Something else I should tell you? Though if you have bought the book it's too late, so thanks for the contribution. But if you're part of the Bagshot mafia, believe the law has anything to do with truth or justice. Westminster any reverence for democracy, or respect is warranted by rank, birth, bank account or dubious honour, this isn't the book for you.

Brian Cameron, we'll call him, because this is only a story, a figment of my imagination where we'll change all the names and places because it could never have happened, could it? So Brian Cameron, 38, ex husband, father, businessman, gold card human had only one ex left out of two to play and at the stage where he cared little how it played out, either existence, or ex-has-been. 

One final admission. If by reading this somebody thinks they can finally finger me, don't bother.

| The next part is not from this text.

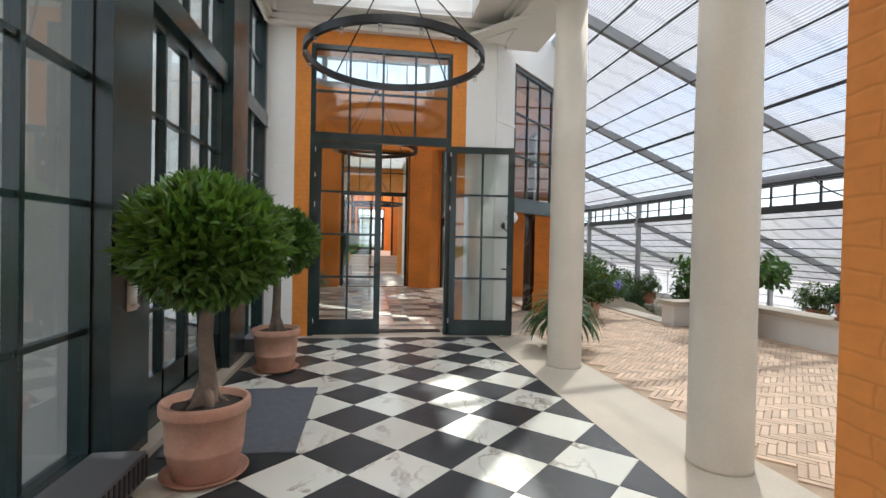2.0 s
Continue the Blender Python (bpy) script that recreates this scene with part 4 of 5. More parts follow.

If this is being read, I'm already dead.



10 comments:

Caratacus said...

Hooked already SR! Thank you.

john.boettcher said...

More!

Jacobite said...

Can not wait to read the story

McGonagall said...

Better start than the one I'm reading now. Let's hope the rest lives up to its promise:o)

subrosa said...

Sunday evenings around 7pm you can read it Caratacus. I haven't read much of it myself so I'm looking forward to it.

subrosa said...

Thank you John. Sundays or anytime you like thereafter before the next episode.

subrosa said...

I do hope you enjoy it Jacobite.

subrosa said...

Thank goodness for archives if you're just starting to read another now McGonagall. :)

CrazyDaisy said...

Morning Madame,

I can concur after my little sojourn into Westmidden & Whitehall last week. Corrupt to the f*ckin core to this very day.

I am awakened, I hope it's not much longer until the rest of the dis-United Kingdom see what's truly going on.....

The politicians are lying to you and me and it's all done by statutes.

I predict a riot

Crazy Daisy

subrosa said...

Thanks for your insightfulness Daisy. When will we waken up?

Now we're at war with Libya. What next?